The concept of developing an honors program was initiated in 1967 by Dr. James P. Brawley, retired president of Clark College (now Clark Atlanta University), with a grant from the Woodrow Wilson Foundation. This grant was used to support the recruitment of outstanding faculty to teach advanced courses in literature and philosophy to challenge gifted students. The success of the venture lead Dr. Vivian Henderson, President of Clark College, to explore the merit of establishing an Honors Program at Clark College in 1973.
Clark College administrators approached Dr. Joselyn Jackson, an English professor, to structure the honors program. She, along with several other professors, conducted a nine-month research investigation of existing honors programs at various colleges and universities, and developed the structure for Clark College’s program. The plan for an honors program was presented to and approved by the various institutional governing bodies. In the fall of 1974, 22 first-year students entered an honors program that was designed to attract and academically support students who demonstrated superior intellect, motivation, and open mindedness. Dr. Jackson served as the director of the honors program from 1974 through 1985.
Dr. Isabella T. Jenkins, a professor of early childhood education, became the second director of the honors program at Clark College in 1985. During the more than twenty-years of leadership under Dr. Jenkins, the program expanded curricular and co-curricular offerings; advanced student research and interdisciplinary creativity; increased graduation rates and post-graduation placement rates; and established a cadre of honors faculty. More than 500 undergraduate students completed the honors program under Dr. Jenkins, and her impact on honors education has been lasting.

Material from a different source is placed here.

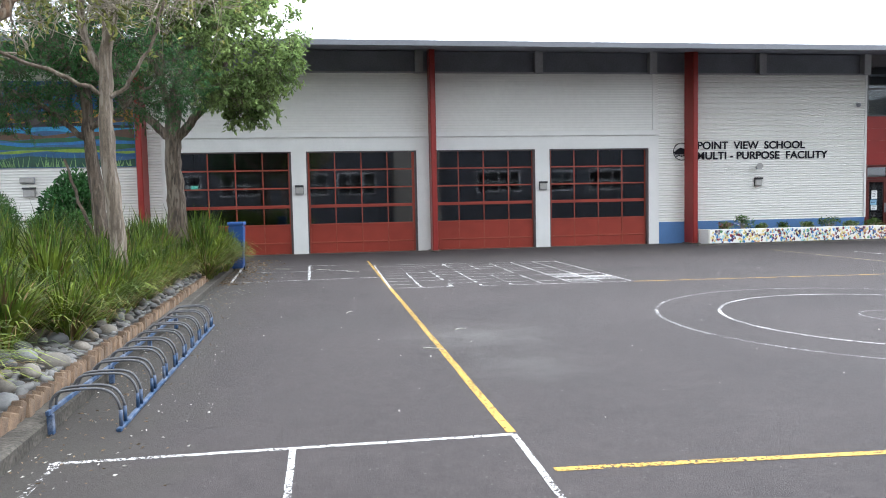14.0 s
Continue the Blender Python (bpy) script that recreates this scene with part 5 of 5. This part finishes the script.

In 2013, Dr. Christopher Bass, a professor of psychology, became the third program director. Dr. Bass strengthened the community of high achieving students by emphasizing African-American history, communal responsibility, and intellectual service to aid in the uplift of others. A major initiative by Dr. Bass was to rename the program the Isabella T. Jenkins Honors Program in recognition of the decades-long commitment of Dr. Jenkins to the program. The name was proposed and approved by the Clark Atlanta University Board of Trustees.
Dr. Teri Platt, a professor of political science, became the program director in 2015. Dr. Platt has emphasized academic and personal success through research, innovation, advocacy, and engagement. In the fall of 2015, the Division of Academic Affairs expanded the program to include undergraduate students in over seven scholar groups. In recognition of the changes, the program has restructured into the University Honors and Scholars Program to continue to support high academic achievement through honors-level courses and provide scholar support services. In the summer of 2019, the program resumed using the name Isabella T. Jenkins Honors Program and renewed its commitment to honors education and high scholastic achievements.
In the winter of 2018, the Isabella T. Jenkins Honors Program relocated to the Trevor Arnett Building in the old Atlanta University library space. The newly renovated area is named the Isabella T. Jenkins Honors Center, and houses a communal gathering place, two classrooms with integrated technology, a 14 terminal computer laboratory, a 14 carrel study room, 3 offices, a kitchenette, and a small conference room. In addition to the expansion, new co-curricular experiences were provided for students.
The program has always served as an intellectual community for undergraduate students, and memberships has ranged from 80 to 400 students. The program remains committed to providing to intentional support services that enhance opportunities for success for all high achieving students at the institution.